Het privekarakter van Facebook is betrekkelijk


Onlangs is een uitspraak gepubliceerd (LJN: BV9483) van de kantonrechter te Arnhem inzake uitlatingen van een werknemer over de werkgever op Facebook. Een uitspraak die ons inzicht geeft in de verdere nuancering van wat Social Media doet met en in het arbeidsrecht.

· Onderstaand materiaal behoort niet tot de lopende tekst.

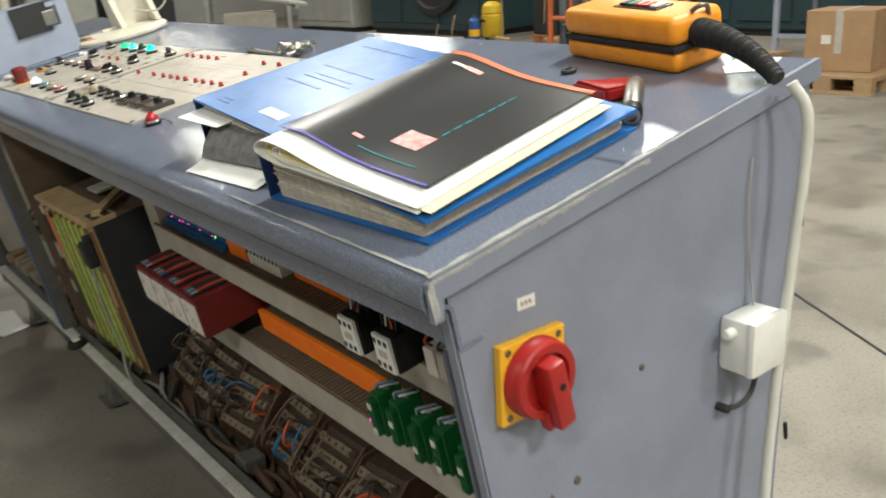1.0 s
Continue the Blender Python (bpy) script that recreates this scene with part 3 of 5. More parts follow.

Wat was er aan de hand in deze zaak: 
 
De werkgever verzoekt de rechter de arbeidsovereenkomst wegens een dringende reden te ontbinden nu de werknemer grovelijke beledigingen aan het adres van werkgever heeft geuit op Facebook.  Werkgever had de betreffende werknemer reeds eerder schriftelijk gewaarschuwd betreffende zijn uitlatingen in de Social Media, doch werknemer heeft klaarblijkelijk deze waarschuwing in de wind geslagen en wederom (grovelijke) beledigingen geuit.
 
De vraag die zich nu oproept is of een werknemer op Social Media (in casu Facebook) – onder de noemer vrijheid van meningsuiting – mag uiten wat hij/zij wil. De werknemer in kwestie geeft in zijn verweer aan dat Facebook behoort tot het privédomein van werknemer, echter is dat ook het geval indien het grovelijke beledigingen betreft aan het adres van de werkgever?
 
Naar het oordeel van de kantonrechter heeft de werknemer met het geplaatste bericht op Facebook zijn werkgever op grovelijke wijze beledigd. Met vrijheid van meningsuiting heeft dit bericht niets te maken. Daarbij verdiend het aandacht dat die vrijheid overigens wordt begrensd door de beginselen van zorgvuldigheid die de werknemer jegens zijn werkgever in acht dient te nemen. Als goed werknemer had hij dit bericht niet behoren te plaatsen. Terecht is dan ook door de gemachtigde van werkgever betoogd dat de werknemer aldus gehandeld heeft in strijd met de uit artikel 7:611 BW voortvloeiende verplichting zich als een goed werknemer te gedragen. Voor de werknemer was er geen enkele aanleiding om zich publiekelijk uit te laten op de wijze zoals hij op Facebook heeft gedaan. De enkele omstandigheid dat zijn direct leidinggevende de excuses van hem heeft geaccepteerd staat het oordeel van de kantonrechter – dat er sprake is van een dringende reden in de zin der wet – niet in de weg. De werknemer heeft niet alleen zijn direct leidinggevende, maar ook zijn werkgever op grove wijze beledigd.
 
Dat de werknemer het bericht van Facebook heeft verwijderd kan hem evenmin baten. Dat is naar het oordeel van de rechter mosterd na de maaltijd. Ook het argument van de werknemer dat Facebook tot het privédomein van de werknemer behoort, is naar het oordeel van de kantonrechter onjuist, daar werknemer aldus miskent dat het privékarakter van Facebook betrekkelijk is, zo ook het begrip “vrienden”. In dit geval heeft één van de collegae van werknemer, die kennelijk tot zijn “vriendenkring” behoort, werkgever van het betreffende Facebook-bericht op de hoogte gesteld.
 
Tot slot benoemt de kantonrechter dat de werknemer bovendien miskent dat met het plaatsen van het bericht op Facebook er het risico van re-tweten is, welk risico met zich meebrengt dat ook anderen dan zijn “vrienden” kennis kunnen nemen van het bericht in kwestie.
 
Te meer daar werknemer een gewaarschuwd man was moet de grovelijke wijze van belediging aan het adres van werkgever aangemerkt worden als een dringende reden in de zin de wet op grond waarvan van de werkgever niet kan worden gevergd dat zij de arbeidsovereenkomst voortzet.
 
Bovenstaande maakt dus duidelijk dat de rechter van mening is dat niet zomaar gesteld kan worden dat alle uitlatingen in de Social Media onder de vrijheid van meningsuiting vallen. Er zijn wel degelijk grenzen en het goed werknemerschap geldt ook wat betreft de uitlatingen op – in dit geval – Facebook.
 
Daarnaast blijkt maar weer wederom: “ een gewaarschuwd mens telt voor twee”!